A reliable professional TV mounting service should be easy to reach, clear about the scope of work, and able to explain what is and is not possible in your space. Fast quoting by phone or text helps, but speed should not come at the expense of asking the right questions.
You want an installer who asks about TV size, wall type, mount type, wire concealment, extra devices, and any special surfaces or room constraints. You also want someone insured, experienced with repairs as well as fresh installs, and willing to stand behind the work if an adjustment is needed after installation.
That follow-through matters. Sometimes customers live with the setup for a day or two and realize they want the tilt adjusted, the soundbar shifted, or a device relocated for easier access. A service-minded company plans for real-world use, not just the moment the invoice is paid.

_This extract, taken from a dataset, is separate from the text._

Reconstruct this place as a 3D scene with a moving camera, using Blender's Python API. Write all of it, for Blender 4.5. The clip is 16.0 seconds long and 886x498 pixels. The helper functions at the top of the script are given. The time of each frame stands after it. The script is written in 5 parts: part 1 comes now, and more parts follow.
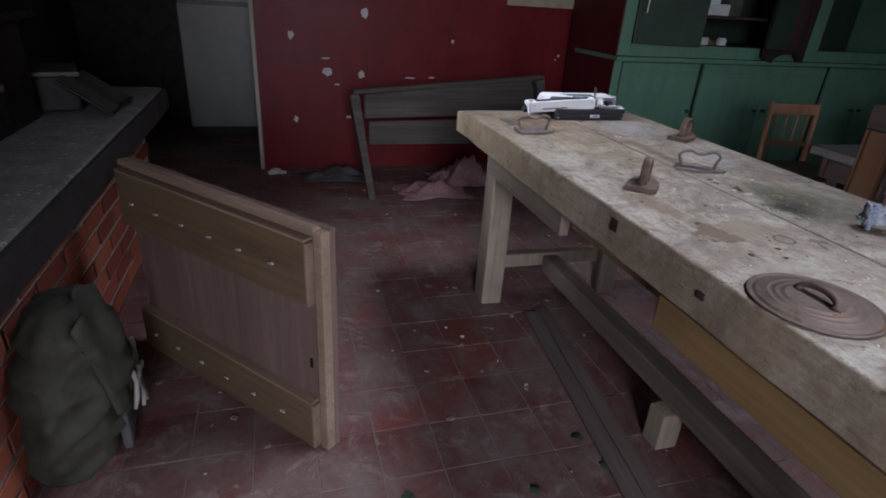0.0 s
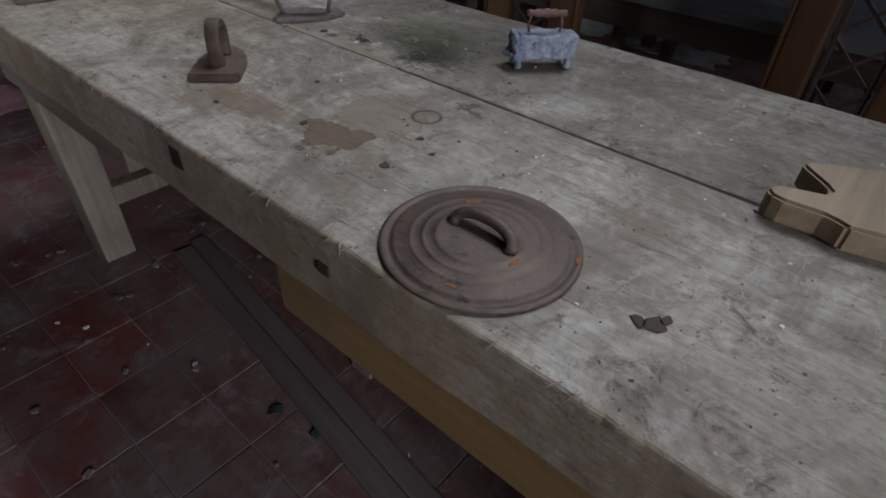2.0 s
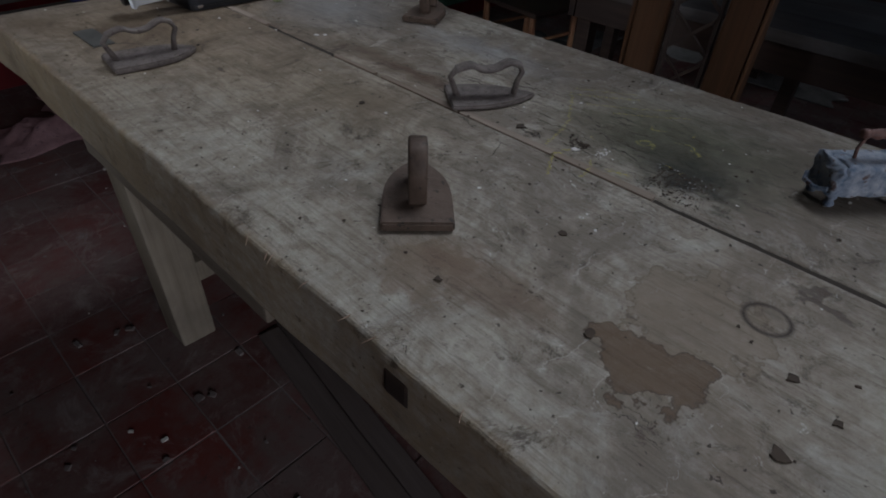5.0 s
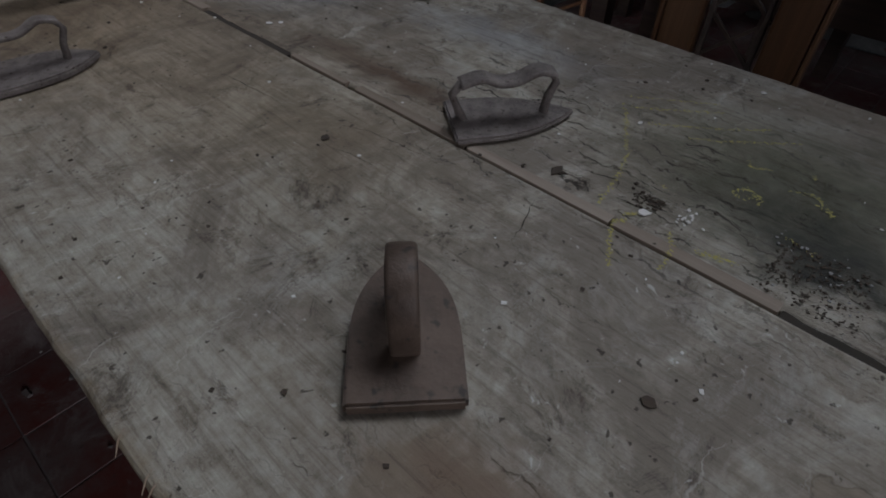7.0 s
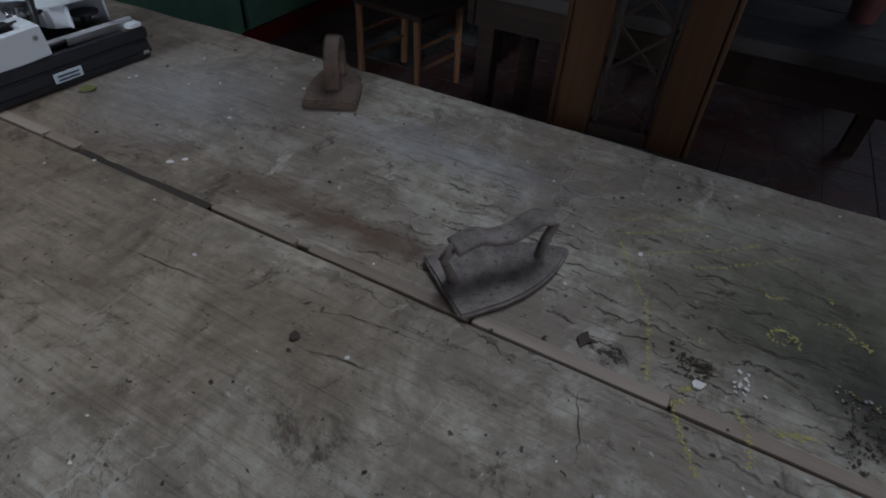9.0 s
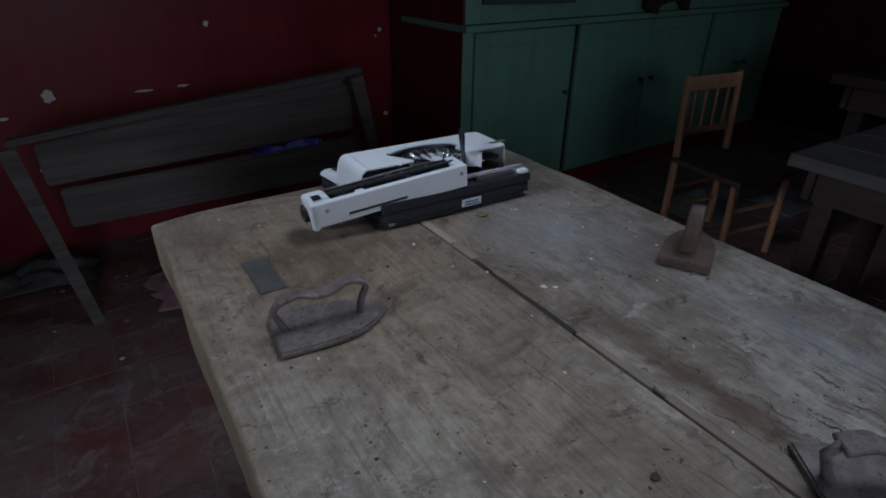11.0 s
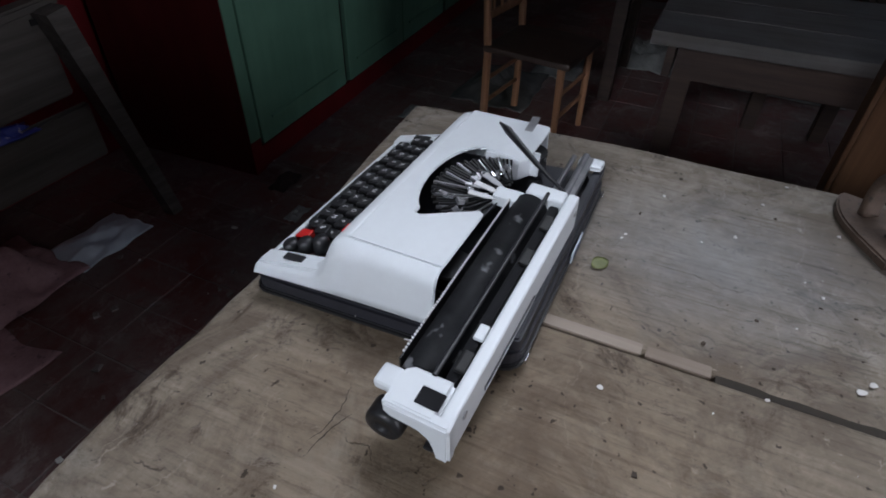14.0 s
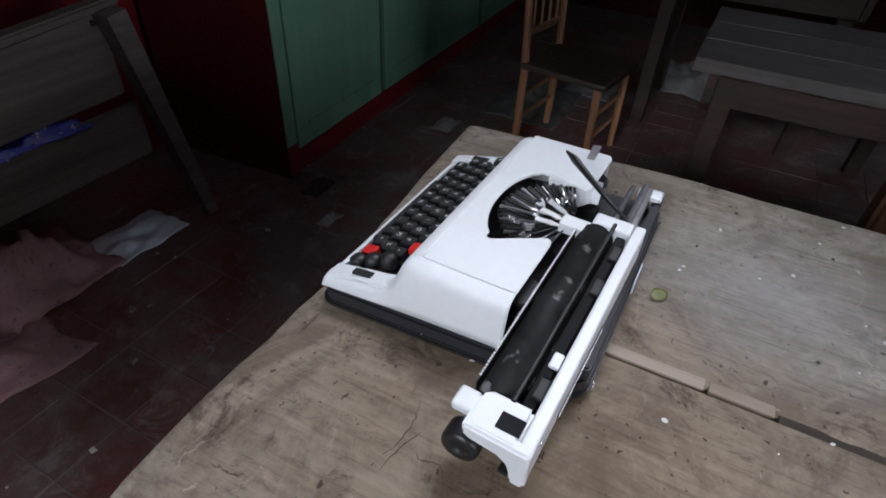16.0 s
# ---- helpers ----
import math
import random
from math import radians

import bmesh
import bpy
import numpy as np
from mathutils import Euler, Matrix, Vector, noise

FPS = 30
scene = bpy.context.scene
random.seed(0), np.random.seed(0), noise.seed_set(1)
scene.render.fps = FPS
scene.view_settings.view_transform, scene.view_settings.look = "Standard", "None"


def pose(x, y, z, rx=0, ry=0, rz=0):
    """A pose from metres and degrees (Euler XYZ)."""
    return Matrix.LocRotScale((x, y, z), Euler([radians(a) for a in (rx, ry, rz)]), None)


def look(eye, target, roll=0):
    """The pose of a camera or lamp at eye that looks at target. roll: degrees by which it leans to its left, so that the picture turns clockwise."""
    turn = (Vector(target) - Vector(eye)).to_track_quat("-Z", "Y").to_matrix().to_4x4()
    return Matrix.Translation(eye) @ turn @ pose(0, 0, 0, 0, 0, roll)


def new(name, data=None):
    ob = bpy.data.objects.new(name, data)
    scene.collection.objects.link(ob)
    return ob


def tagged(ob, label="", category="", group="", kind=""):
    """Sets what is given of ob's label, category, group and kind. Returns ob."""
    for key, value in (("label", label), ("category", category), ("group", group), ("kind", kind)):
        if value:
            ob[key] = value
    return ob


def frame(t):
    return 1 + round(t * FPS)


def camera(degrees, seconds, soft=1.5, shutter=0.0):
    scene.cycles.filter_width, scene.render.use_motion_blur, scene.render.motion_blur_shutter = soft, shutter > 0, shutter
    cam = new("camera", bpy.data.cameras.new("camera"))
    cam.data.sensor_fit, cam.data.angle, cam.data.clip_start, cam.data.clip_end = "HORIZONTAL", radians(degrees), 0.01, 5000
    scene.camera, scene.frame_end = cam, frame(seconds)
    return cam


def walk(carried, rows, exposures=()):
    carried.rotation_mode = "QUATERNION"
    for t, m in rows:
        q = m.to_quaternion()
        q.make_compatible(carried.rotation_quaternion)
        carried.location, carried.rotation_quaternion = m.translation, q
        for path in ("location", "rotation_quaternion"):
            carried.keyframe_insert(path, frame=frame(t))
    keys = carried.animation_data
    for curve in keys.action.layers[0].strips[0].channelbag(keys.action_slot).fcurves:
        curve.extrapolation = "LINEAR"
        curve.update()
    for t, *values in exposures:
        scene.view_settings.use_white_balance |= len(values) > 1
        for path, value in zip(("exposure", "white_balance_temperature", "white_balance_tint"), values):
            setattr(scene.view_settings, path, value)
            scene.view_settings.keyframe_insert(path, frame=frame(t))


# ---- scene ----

For Orange County customers, that combination of technical skill, code-aware work, and direct communication is exactly why companies like OC TV Mounts stand apart from generic installers.
Everyone likes a deal, but TV mounting is one of those jobs where the cheapest option can get expensive fast. If the mount fails, the wall is damaged, or the wires have to be redone, the original labor savings disappear. If the TV gets damaged, the mistake becomes much more costly.
That does not mean every install has to be overbuilt or complicated. Some jobs are straightforward. But even simple jobs should be done with the right hardware, correct placement, and attention to safety. The value in hiring a specialist is not that every wall is difficult. It is that the installer knows the difference between a simple install and one that needs a more careful approach.
A good TV setup should feel effortless once it is done. You should be watching the game, streaming a movie, or opening your business for the day, not second-guessing whether the bracket is secure or wondering how long those exposed cords will bother you. When the work is done right the first time, the TV stops being a project and starts being part of the room the way it should be.